In a recent article here on Re-nourish, I wrote about the importance of connecting the students' values to those principles set forth in the concept of sustainability to best intertwine it within the student designers' process. This past fall 2010 semester at the University of Illinois School of Art + Design, I took advantage of the Design Ignites Change challenge to help prepare my junior methodology students for the final project of the term (focusing on sustainability) by challenging them to create an iPhone app around a social cause close to their heart. The iPhone app had to follow Apple SDK guidelines and the user base had to be identified. The students performed a rudimentary ethnographic investigation into their proposed users based on Tim Plowman's article "Ethnography and Critical Design Practice" from Design Research: Methods & Practices (MIT Press). The students also had to complete the Design Ignites Change grant application to finish the project.

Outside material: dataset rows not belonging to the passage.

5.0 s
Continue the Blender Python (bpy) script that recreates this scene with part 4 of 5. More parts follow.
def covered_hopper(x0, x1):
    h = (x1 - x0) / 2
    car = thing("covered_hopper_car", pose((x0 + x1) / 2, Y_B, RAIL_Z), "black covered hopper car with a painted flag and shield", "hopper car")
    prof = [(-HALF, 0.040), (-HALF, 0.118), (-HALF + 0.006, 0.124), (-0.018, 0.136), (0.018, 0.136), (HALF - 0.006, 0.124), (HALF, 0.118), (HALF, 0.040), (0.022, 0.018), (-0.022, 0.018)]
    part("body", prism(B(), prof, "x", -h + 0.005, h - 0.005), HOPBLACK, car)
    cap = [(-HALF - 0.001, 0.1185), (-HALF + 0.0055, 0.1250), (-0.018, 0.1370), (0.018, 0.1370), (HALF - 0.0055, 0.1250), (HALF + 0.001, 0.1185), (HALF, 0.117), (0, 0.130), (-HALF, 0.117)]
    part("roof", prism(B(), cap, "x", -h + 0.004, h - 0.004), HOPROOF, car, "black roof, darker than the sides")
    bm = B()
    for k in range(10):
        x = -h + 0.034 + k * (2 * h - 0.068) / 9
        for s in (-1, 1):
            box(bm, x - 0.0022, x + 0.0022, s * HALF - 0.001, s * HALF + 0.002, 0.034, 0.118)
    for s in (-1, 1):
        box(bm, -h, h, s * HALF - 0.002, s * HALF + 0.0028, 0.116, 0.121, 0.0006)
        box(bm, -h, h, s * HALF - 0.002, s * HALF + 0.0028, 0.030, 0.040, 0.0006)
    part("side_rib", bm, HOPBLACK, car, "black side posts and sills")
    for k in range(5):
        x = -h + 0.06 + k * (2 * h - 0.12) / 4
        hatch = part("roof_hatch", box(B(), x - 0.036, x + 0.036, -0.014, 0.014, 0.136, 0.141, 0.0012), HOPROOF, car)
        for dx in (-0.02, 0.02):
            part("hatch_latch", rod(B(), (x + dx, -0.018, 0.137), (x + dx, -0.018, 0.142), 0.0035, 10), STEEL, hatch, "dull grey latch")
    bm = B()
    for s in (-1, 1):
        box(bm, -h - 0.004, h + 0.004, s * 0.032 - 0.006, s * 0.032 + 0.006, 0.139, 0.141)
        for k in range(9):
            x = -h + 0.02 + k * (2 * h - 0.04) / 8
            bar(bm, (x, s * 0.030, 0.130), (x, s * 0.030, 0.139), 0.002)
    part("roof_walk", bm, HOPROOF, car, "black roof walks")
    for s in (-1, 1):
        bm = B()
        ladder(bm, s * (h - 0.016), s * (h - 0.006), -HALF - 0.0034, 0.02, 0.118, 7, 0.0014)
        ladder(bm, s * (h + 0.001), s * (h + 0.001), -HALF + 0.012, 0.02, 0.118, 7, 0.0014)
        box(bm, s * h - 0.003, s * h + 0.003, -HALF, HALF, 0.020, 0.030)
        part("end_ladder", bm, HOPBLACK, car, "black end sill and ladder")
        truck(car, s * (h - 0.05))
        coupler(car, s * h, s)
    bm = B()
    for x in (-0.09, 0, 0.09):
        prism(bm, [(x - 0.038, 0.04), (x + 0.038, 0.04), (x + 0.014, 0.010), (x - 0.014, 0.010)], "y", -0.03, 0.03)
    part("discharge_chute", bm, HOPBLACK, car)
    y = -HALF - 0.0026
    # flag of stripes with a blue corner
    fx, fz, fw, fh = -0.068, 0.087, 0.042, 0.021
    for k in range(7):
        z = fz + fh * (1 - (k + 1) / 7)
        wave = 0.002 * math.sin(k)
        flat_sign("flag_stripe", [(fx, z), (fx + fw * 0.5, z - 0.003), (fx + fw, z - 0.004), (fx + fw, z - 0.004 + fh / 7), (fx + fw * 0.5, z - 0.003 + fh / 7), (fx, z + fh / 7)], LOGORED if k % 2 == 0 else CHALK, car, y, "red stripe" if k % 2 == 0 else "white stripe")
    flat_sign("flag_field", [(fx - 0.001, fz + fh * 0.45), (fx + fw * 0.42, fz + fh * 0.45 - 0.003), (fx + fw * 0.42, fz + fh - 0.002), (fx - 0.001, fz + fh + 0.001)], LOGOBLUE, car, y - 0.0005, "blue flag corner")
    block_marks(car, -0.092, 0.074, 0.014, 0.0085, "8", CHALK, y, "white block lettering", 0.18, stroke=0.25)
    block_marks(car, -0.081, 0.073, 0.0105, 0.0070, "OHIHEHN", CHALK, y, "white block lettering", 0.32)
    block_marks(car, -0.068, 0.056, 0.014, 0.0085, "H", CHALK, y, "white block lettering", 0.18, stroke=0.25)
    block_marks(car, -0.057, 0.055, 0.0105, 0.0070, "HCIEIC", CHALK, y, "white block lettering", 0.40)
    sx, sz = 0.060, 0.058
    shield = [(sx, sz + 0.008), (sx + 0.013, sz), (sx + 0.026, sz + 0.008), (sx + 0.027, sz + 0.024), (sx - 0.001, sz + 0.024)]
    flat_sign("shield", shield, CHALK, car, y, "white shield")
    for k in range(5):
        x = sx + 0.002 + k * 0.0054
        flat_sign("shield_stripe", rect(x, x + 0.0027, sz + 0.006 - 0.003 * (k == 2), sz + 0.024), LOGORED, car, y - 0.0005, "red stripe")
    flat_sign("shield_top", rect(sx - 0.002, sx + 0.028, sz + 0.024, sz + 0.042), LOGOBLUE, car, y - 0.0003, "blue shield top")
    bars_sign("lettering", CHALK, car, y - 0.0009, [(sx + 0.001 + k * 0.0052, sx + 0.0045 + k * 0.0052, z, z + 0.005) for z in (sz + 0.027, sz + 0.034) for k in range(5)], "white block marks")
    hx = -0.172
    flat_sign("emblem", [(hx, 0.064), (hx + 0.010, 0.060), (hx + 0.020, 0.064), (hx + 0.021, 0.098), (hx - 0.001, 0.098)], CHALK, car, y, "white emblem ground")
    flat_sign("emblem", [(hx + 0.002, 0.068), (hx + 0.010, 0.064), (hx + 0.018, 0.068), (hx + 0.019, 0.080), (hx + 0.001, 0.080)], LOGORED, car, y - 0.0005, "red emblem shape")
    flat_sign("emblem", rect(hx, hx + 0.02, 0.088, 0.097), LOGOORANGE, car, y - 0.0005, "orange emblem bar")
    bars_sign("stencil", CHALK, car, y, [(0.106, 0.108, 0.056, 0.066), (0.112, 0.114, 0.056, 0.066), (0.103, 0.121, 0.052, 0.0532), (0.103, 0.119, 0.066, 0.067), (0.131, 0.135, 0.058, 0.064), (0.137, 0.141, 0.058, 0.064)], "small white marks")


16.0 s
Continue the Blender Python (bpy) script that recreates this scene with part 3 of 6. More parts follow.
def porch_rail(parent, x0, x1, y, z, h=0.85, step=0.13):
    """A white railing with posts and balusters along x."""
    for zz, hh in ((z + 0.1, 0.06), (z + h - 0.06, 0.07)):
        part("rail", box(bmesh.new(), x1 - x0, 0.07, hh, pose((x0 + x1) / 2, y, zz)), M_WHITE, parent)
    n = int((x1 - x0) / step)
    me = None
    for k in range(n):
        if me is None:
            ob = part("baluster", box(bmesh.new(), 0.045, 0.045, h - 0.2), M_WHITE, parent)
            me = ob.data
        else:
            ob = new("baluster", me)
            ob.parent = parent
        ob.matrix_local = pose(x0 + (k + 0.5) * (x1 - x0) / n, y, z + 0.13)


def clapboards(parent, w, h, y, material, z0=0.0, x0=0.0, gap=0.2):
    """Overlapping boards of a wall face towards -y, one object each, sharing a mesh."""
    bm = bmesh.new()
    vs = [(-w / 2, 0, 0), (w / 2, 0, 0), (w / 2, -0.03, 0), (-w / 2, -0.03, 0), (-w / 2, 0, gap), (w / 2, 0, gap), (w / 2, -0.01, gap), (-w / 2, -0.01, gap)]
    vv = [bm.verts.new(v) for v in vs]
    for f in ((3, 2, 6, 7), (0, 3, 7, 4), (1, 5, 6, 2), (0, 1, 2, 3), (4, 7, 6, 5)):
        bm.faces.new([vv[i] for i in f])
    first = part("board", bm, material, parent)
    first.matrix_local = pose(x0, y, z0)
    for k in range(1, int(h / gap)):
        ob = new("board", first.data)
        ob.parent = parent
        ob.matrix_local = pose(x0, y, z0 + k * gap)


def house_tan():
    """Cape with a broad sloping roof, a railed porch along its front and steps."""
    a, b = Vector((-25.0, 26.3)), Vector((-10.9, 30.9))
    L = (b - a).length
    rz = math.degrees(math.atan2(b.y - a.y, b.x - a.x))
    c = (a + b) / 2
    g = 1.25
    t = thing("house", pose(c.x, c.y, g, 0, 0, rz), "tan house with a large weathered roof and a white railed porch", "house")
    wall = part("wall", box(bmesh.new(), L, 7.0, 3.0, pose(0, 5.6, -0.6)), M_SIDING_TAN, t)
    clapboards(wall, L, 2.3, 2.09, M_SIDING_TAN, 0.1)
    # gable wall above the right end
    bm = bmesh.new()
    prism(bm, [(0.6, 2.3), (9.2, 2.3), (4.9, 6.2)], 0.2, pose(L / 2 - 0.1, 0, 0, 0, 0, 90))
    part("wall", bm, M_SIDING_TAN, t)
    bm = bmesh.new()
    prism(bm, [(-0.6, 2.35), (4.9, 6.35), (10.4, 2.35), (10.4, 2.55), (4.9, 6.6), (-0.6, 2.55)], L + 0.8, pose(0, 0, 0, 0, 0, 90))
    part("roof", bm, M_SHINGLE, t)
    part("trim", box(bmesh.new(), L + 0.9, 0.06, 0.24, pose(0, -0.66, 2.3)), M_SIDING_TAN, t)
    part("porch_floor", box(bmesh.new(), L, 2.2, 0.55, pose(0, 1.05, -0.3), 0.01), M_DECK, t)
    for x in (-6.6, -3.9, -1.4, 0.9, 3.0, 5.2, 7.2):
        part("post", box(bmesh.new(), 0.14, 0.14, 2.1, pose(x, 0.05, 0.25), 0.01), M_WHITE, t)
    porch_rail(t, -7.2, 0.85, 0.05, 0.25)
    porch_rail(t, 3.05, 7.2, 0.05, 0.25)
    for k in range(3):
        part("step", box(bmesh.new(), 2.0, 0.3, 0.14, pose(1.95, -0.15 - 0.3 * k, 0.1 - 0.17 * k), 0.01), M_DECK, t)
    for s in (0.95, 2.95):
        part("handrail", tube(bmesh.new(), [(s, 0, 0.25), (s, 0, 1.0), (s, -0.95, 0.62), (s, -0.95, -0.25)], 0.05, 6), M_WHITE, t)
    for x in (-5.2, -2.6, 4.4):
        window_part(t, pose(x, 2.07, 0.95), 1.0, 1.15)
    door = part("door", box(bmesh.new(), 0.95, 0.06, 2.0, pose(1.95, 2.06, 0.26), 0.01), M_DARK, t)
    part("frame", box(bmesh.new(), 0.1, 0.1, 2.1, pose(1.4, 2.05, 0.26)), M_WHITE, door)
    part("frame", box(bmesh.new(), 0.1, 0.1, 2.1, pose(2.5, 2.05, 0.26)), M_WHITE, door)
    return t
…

As part of the conversation embedded in the project, I asked the class to read and and write responses to articles dismissing the "do-good" humanitarian designer as nothing but a Western Imperialist who actually does more harm than good. I felt it fair to provide different perspectives on the validity of the designer as a "change agent" so the students had a very current understanding of this particular design movement. The articles provided a good debate on the merits of philanthropy and what can be done to mitigate negative outcomes from attempting to do good. One of the most relevant proposals to solve this dilemma was to involve the group in need from the beginning of the project. It seemed vital to ask of them what they need and would best help alleviate this problem. This method of co-design respects the culture of the design audience more so than ignoring them in the design process.
The results were surprisingly good considering this was the first venture for the entire class into interface design for a smart phone. On top of allowing the students to connect their goals and passions to design (and consequently adopt sustainable principles after the completion of the social design project), it allowed students, that typically only focused on print design in school to engage design from a different perspective on a mobile device.